L’invasion de l’Ukraine par la Russie, en février 2022, a renforcé ces tendances inflationnistes et accéléré le calendrier de Powell. En premier lieu, les sanctions contre la Russie, notamment la volonté de l’Europe et des Etats-Unis de ne plus lui acheter de matières premières énergétiques (à commencer par le pétrole et le gaz) a mécaniquement conduit à une hausse, parfois significative de leurs prix, souvent répercutées au consommateur final. La guerre empêche également la plupart des exportations de matières premières en provenance d’Ukraine, en particulier de céréales. Une fois de plus, la réduction de l’offre se traduit par une hausse des prix conduisant à des niveaux d’inflation que l’Europe et les Etats-Unis n’avaient pas connus depuis le début des années 80, à la suite du deuxième choc pétrolier. L’une de missions de la FED est de maintenir l’inflation en dessous de 2%. À la suite d’un taux d’inflation de 7,9% en février 2022 (sur un an), avant même que les effets économiques de la crise ukrainienne ne se fassent sentir, la FED a décidé, le 16 mars 2022, pour la première fois depuis 2018, une hausse des taux, fixée à 0,25% ; elle a également annoncé que 6 autres hausses interviendraient d’ici la fin 2022. En avril 2022, l’inflation (sur un an) atteignait 8,6%, justifiant une hausse des taux de 0,75% le 15 juin dernier et l’annonce d’une très probable nouvelle hausse en juillet 2022 de 0,50% à 0,75%. En Europe, l’inflation sur un an, en mai 2022, était de 8,1%, contre 7,4% en avril ce qui a conduit Christine Lagarde à annoncer la fin des taux d’intérêt négatifs d’ici la fin du troisième trimestre 2022, ouvrant de facto la porte à une première hausse des taux, par la BCE, depuis 11 ans, qui légitimerait les anticipations du marché.

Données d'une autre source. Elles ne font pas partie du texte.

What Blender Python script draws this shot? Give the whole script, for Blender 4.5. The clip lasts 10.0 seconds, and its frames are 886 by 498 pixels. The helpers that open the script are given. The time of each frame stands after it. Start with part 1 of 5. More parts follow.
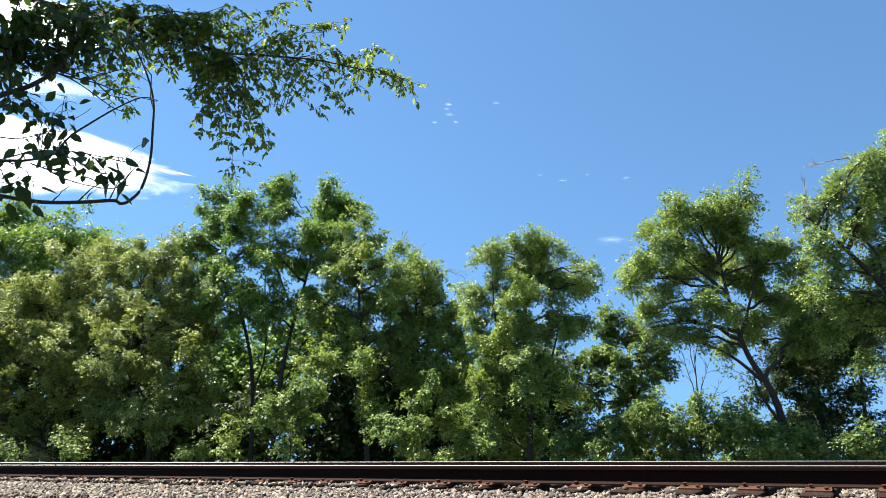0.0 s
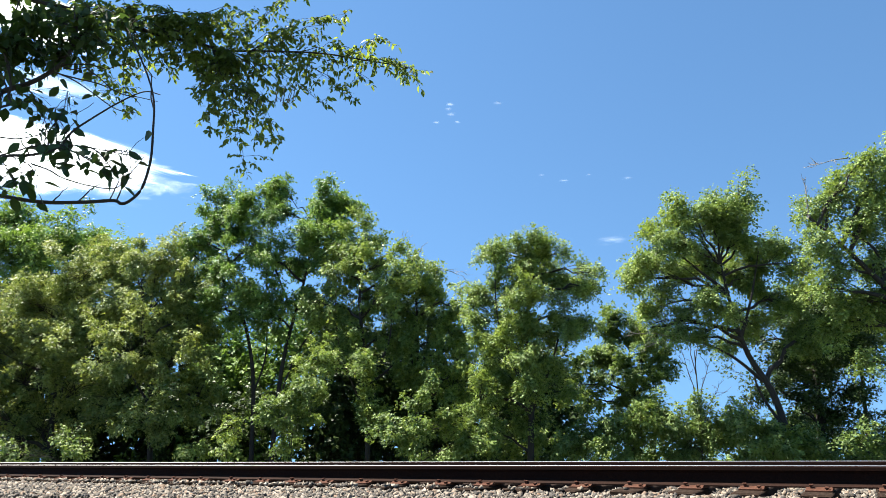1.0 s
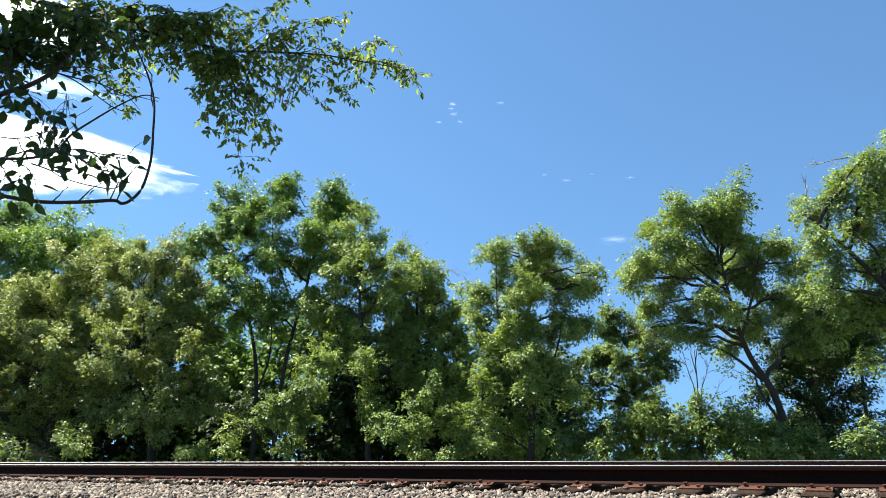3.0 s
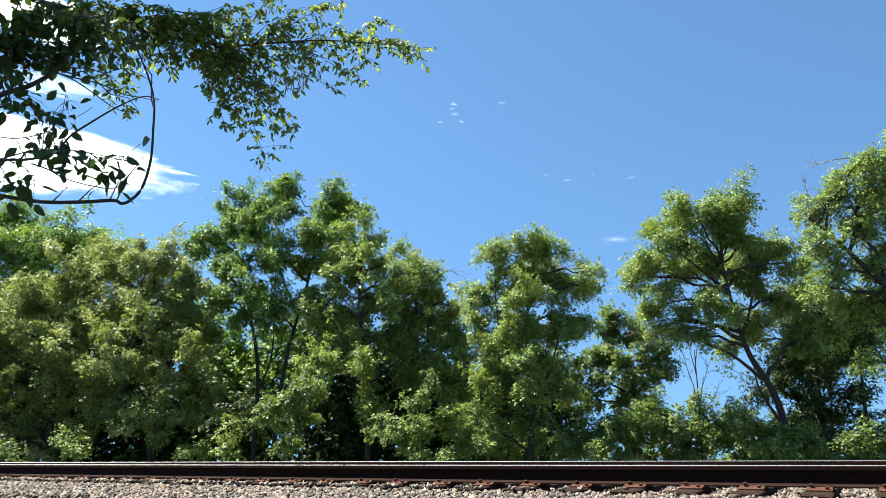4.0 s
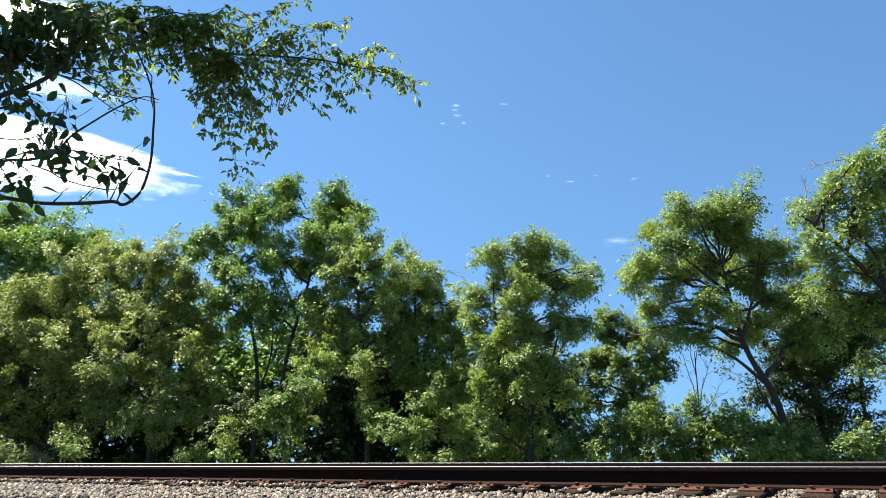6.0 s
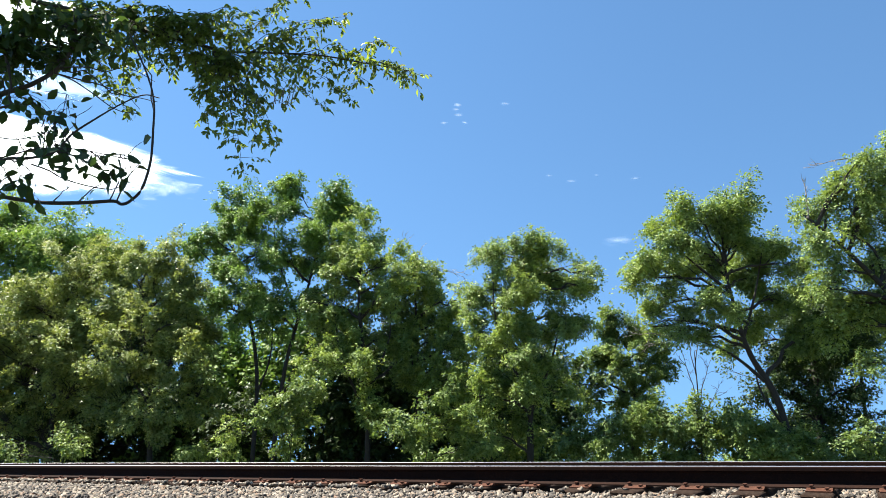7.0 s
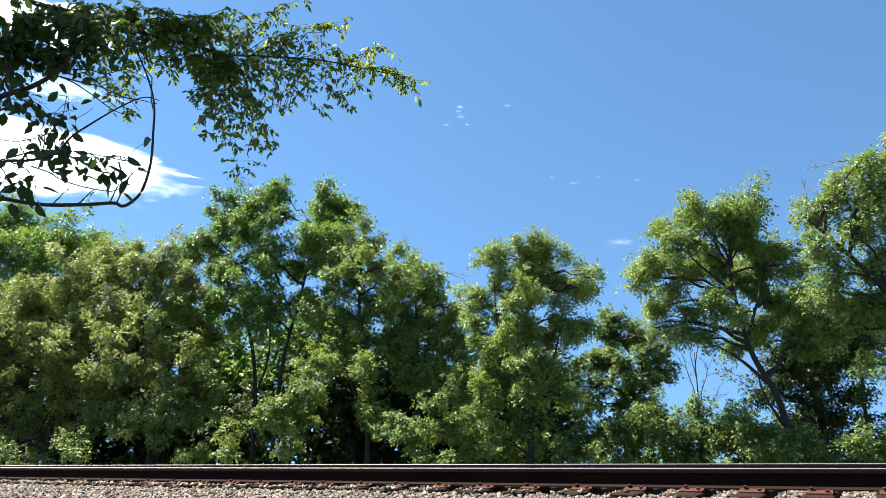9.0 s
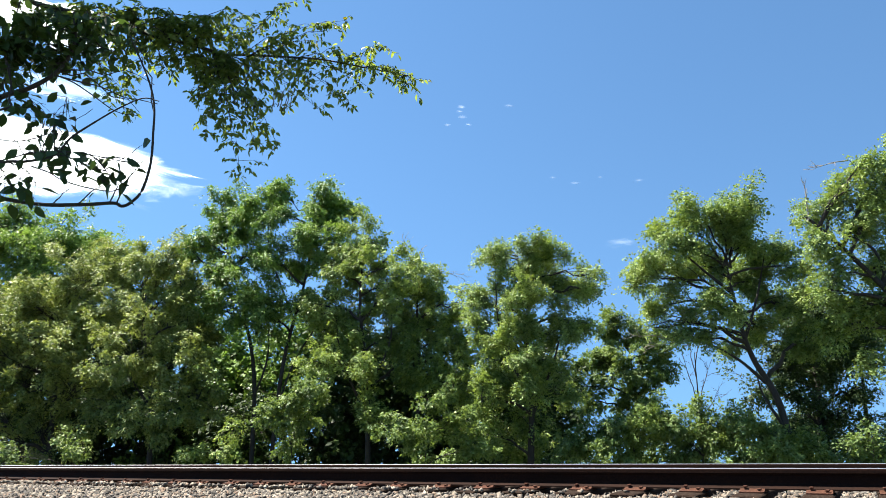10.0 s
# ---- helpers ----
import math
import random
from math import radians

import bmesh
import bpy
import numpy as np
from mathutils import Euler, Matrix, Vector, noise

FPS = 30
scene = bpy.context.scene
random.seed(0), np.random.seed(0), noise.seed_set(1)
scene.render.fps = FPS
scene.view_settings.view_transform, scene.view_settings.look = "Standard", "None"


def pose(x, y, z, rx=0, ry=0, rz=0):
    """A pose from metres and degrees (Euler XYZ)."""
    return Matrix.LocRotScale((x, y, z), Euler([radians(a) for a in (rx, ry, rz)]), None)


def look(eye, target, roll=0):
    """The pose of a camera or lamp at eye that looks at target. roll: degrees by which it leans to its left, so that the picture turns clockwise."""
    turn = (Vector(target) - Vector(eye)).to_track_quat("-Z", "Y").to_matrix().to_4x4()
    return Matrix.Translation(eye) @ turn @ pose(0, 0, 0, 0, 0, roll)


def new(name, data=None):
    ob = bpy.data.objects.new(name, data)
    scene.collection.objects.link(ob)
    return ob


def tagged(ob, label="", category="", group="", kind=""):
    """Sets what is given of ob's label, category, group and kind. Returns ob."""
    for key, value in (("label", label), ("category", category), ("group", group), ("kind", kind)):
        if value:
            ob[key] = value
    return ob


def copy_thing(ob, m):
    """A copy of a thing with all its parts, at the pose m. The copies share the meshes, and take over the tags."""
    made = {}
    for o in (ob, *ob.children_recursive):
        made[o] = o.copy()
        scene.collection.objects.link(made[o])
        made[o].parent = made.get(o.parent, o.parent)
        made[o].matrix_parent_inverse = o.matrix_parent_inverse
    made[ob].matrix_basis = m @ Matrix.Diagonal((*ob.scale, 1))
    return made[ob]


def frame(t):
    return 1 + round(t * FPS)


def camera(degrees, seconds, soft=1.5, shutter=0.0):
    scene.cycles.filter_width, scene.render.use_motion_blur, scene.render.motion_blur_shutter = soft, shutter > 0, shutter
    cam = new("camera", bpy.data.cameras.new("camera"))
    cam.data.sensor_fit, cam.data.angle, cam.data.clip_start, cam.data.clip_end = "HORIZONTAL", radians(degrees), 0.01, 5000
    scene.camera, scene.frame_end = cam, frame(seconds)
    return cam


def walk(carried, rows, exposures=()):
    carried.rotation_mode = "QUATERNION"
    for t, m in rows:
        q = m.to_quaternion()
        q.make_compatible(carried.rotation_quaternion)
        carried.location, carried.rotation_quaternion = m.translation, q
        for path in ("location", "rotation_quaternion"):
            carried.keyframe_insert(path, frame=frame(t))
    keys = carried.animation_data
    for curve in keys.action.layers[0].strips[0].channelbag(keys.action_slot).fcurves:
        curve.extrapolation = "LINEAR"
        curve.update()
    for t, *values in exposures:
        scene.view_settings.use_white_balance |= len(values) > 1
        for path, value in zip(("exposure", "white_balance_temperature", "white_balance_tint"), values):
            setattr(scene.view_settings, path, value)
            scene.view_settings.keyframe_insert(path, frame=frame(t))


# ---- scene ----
EYE = (0.0, 0.0, 0.198)
LENS = 65.0
cam = camera(LENS, 10.0, 0.65)


def tilted(up, side):
    """The camera's pose, its view raised and turned by degrees."""
    return pose(*EYE, 90 + up, 0, -side)


walk(cam, [
    (0.0, tilted(17.20, 0.0)), (0.5, tilted(17.26, 0.0)), (1.0, tilted(17.20, -0.03)), (2.5, tilted(17.18, -0.05)),
    (4.0, tilted(17.18, -0.04)), (4.5, tilted(17.26, -0.05)), (5.0, tilted(17.29, -0.05)), (5.5, tilted(17.30, -0.04)),
    (7.0, tilted(17.24, -0.03)), (7.5, tilted(17.29, -0.03)), (8.0, tilted(17.31, -0.03)), (8.5, tilted(17.35, -0.03)),
    (9.0, tilted(17.40, -0.03)), (9.5, tilted(17.37, -0.03)), (10.0, tilted(17.40, -0.03))])

# ---- light ----
SUN_AZIMUTH, SUN_HEIGHT = -74.0, 61.0      # degrees; azimuth 0 is +y, to the right positive
world = bpy.data.worlds.new("sky")
scene.world = world
world.use_nodes = True
sky = world.node_tree.nodes.new("ShaderNodeTexSky")
sky.sky_type, sky.sun_disc = "NISHITA", False
sky.sun_elevation, sky.sun_rotation = radians(SUN_HEIGHT), radians(SUN_AZIMUTH)
sky.altitude, sky.air_density, sky.dust_density, sky.ozone_density = 600.0, 1.0, 0.1, 2.5
wt = world.node_tree
way = wt.nodes.new("ShaderNodeTexCoord")
lifted = wt.nodes.new("ShaderNodeMapping")        # a clear sky, blue down to the treetops
lifted.inputs["Location"].default_value, lifted.inputs["Scale"].default_value = (0, 0, 0.22), (1, 1, 0.78)
even = wt.nodes.new("ShaderNodeVectorMath")
even.operation = "NORMALIZE"
blue = wt.nodes.new("ShaderNodeMix")
blue.data_type, blue.blend_type = "RGBA", "MULTIPLY"
blue.inputs[0].default_value, blue.inputs[7].default_value = 1.0, (0.76, 1.0, 1.06, 1)
wt.links.new(way.outputs["Generated"], lifted.inputs["Vector"])
wt.links.new(lifted.outputs[0], even.inputs[0])
wt.links.new(even.outputs[0], sky.inputs["Vector"])
wt.links.new(sky.outputs[0], blue.inputs[6])
wt.links.new(blue.outputs[2], wt.nodes["Background"].inputs[0])
world.node_tree.nodes["Background"].inputs[1].default_value = 0.055
SUN_WAY = Vector((math.sin(radians(SUN_AZIMUTH)) * math.cos(radians(SUN_HEIGHT)),
                  math.cos(radians(SUN_AZIMUTH)) * math.cos(radians(SUN_HEIGHT)), math.sin(radians(SUN_HEIGHT))))
lamp = bpy.data.lights.new("sun", "SUN")
lamp.energy, lamp.angle, lamp.color = 5.0, radians(0.53), (1.0, 0.94, 0.84)
new("sun", lamp).matrix_world = look(SUN_WAY * 200, (0, 0, 0))
scene.view_settings.exposure = 1.97


# ---- materials ----
class Nodes:
    """A small writer of node trees: node(type, inputs, settings) and links by sockets."""

    def __init__(self, name):
        self.mat = bpy.data.materials.new(name)
        self.mat.use_nodes = True
        self.tree = self.mat.node_tree
        self.tree.nodes.clear()
        self.out = self.tree.nodes.new("ShaderNodeOutputMaterial")

    def add(self, kind, **sockets):
        n = self.tree.nodes.new("ShaderNode" + kind)
        for key, value in sockets.items():
            s = n.inputs[key.replace("_", " ")]
            if isinstance(value, bpy.types.NodeSocket):
                self.tree.links.new(value, s)
            else:
                s.default_value = value
        return n

    def ramp(self, fac, stops):
        n = self.tree.nodes.new("ShaderNodeValToRGB")
        self.tree.links.new(fac, n.inputs[0])
        e = n.color_ramp.elements
        while len(e) < len(stops):
            e.new(0.5)
        for el, (p, c) in zip(e, stops):
            el.position, el.color = p, (*c, 1) if len(c) == 3 else c
        return n.outputs[0]

    def mix(self, fac, a, b, blend="MIX"):
        n = self.tree.nodes.new("ShaderNodeMix")
        n.data_type, n.blend_type = "RGBA", blend
        for s, v in ((n.inputs[0], fac), (n.inputs[6], a), (n.inputs[7], b)):
            if isinstance(v, bpy.types.NodeSocket):
                self.tree.links.new(v, s)
            elif s.type == "RGBA":
                s.default_value = (*v, 1)
            else:
                s.default_value = v
        return n.outputs[2]

    def noise(self, scale, detail=4.0, rough=0.6, coords="Object"):
        c = self.tree.nodes.new("ShaderNodeTexCoord").outputs[coords]
        return self.add("TexNoise", Vector=c, Scale=scale, Detail=detail, Roughness=rough).outputs[0]

    def bump(self, height, strength, distance):
        return self.add("Bump", Height=height, Strength=strength, Distance=distance).outputs[0]

    def done(self, shader):
        self.tree.links.new(shader.outputs[0], self.out.inputs[0])
        return self.mat


def leaf_material(name, dark, mid, light, through_colour, gloss=0.5, thin=0.22):
    n = Nodes(name)
    isle = n.tree.nodes.new("ShaderNodeNewGeometry").outputs["Random Per Island"]
    col = n.ramp(isle, [(0.0, dark), (0.25, mid), (0.9, light), (1.0, tuple(1.15 * c for c in light))])
    patch = n.ramp(n.noise(0.9, 2.0), [(0.35, (0.78, 0.82, 0.84)), (0.65, (1.15, 1.1, 0.9))])
    tuft = n.ramp(n.noise(4.0, 2.0), [(0.35, (0.78, 0.8, 0.82)), (0.65, (1.16, 1.13, 1.0))])
    tone = n.mix(1.0, patch, tuft, "MULTIPLY")
    col = n.mix(1.0, col, tone, "MULTIPLY")
    top = n.add("BsdfPrincipled", Base_Color=col, Roughness=gloss, Specular_IOR_Level=0.22)
    glow = n.add("BsdfTranslucent", Color=n.mix(1.0, through_colour, tone, "MULTIPLY"))
    m = n.add("MixShader", Fac=thin)
    n.tree.links.new(top.outputs[0], m.inputs[1])
    n.tree.links.new(glow.outputs[0], m.inputs[2])
    return n.done(m)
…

Dans ce contexte, le taux des OAT à 10 ans ne pouvait qu’accélérer sa croissance : le rendement de ces obligations émises par l’Etat ne peut être décorrélé de celui de leurs homologues américaines, les Treasury Bonds (T-Bonds) à 10 ans dont le taux est actuellement de 3,14% ; sinon, nombre d’investisseurs en dette souveraine se détourneraient des OAT pour privilégier les T-Bonds, rendant impossible le financement du déficit budgétaire de la France.

Or, les taux des crédits hypothécaires proposés aux particuliers sont, en principe, indexés sur celui de l’OAT à 10 ans. En septembre 2021, le taux nominal, nécessairement annuel, annoncé aux particuliers pour financer l’acquisition de leur logement était de l’ordre de 1,5%. Dans ce cas, un emprunteur pouvant mobiliser 1 000 € par mois sur 20 ans pour payer des mensualités constantes avait une capacité d’emprunt de 207 234 €. A cette date, le taux des OAT était de -0,4%. Aujourd’hui, le taux des OAT est de 2,2% ce qui traduit une hausse de 2,6% et devrait conduire à porter le taux nominal à 4,1%. La progression du taux nominal est toutefois limitée par le taux de l’usure qui fixe, actuellement, à 2,4% le plafond que peut atteindre le taux annuel effectif global (TAEG) d’un crédit hypothécaire sur 20 ans. Dans ce cas, les mensualités constantes de 1 000 € sur 20 ans ramènent le montant empruntable de 207 234 € à 190 460 € soit une baisse de 8%.

Le principe du taux de l’usure a historiquement vocation à éviter à l’emprunteur de supporter un coût de la dette anormalement élevé. Il expose aujourd’hui les emprunteurs à un risque de fermeture du robinet du crédit, ou tout au moins à un très fort accroissement de la sélectivité des dossiers : si le coût de refinancement des banques est de l’ordre du taux des OAT à 10 ans et que celui-ci dépasse – ce qui est prévisible – le taux de l’usure, le crédit hypothécaire devient une activité à marge négative, ce qui est inacceptable financièrement donc inenvisageable.

Une modification du calcul du taux de l’usure, pour l’instant écartée reste la voie la plus crédible. En supposant que le taux nominal puisse être porté à 4,1%, les mensualités de 1 000 € sur 20 ans ramènent le montant empruntable de 207 234 € à 163 596 € soit une baisse de 21%. Une telle baisse des liquidités susceptibles d’être investies dans l’immobilier se traduirait probablement par une baisse de 21% des prix de l’immobilier. Plus qu’un krach immobilier, il s’agirait d’une correction des prix, préférable à un credit crunch c’est-à-dire d’un effondrement du marché qui résulterait d’une nette diminution de l’offre de crédit.